One of the fundamental problems faced by US military authorities is that they had a variety of what Spector described as contradictory jobs to accomplish:

  • disarm Japanese soldiers and repatriate military and civilian Japanese to their homeland
  • maintaining law and order in liberated territories
  • locate and release Allied POWs
  • reestablish civil governments, including colonial rules
  • avoiding conflict with local nationalist movements
  • another priority he listed elsewhere in the talk was the Cold War priority of resisting local communist movements.

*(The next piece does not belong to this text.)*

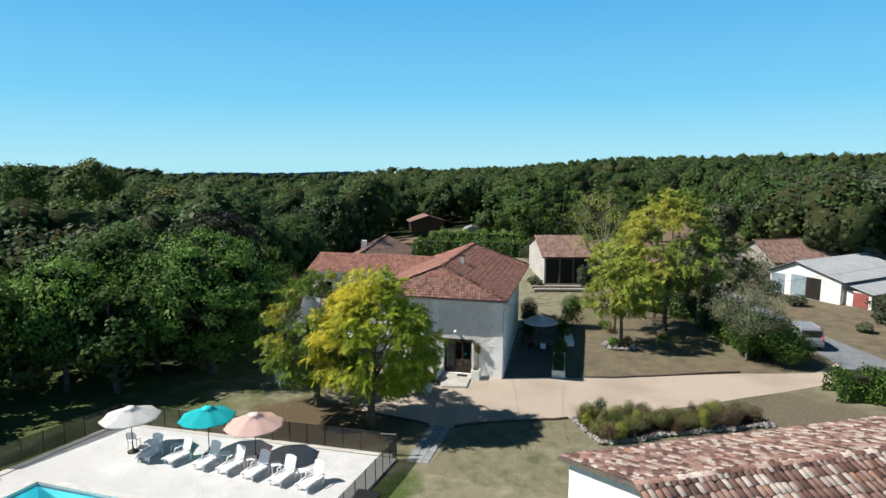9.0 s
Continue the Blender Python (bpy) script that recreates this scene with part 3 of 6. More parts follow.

Anyway, it's worth noting that, for a variety of reasons including
  • our failures of planning and resources
  • our belief that we were acting as apolitical neutrals when we were in fact taking sides
  • using Japanese as anti-communist forces and regional experts, which belied our role as liberators and their role as defeated and demobilized
  • British and French colonial beliefs that their former subjects would be sufficiently tired of Japanese rule that previous masters would be welcomed back with open arms.
by 1948, every territory released from Japanese rule was at war, mostly some form of civil war. The occupations of Japan and Germany, though successful, were only a part of a world-wide project which included some spectacular failures and ongoing challenges.

There were a few questions, then the talk adjourned before the allotted time had elapsed. In fact, every panel and event I've gone to so far has run out of discussion and questions before the allotted time (two hours for most panels; the lecture was only scheduled for 90 minutes). Not sure why. Two more panels tomorrow: marginal Japanese and scandalous historians. Then this conference is.... history.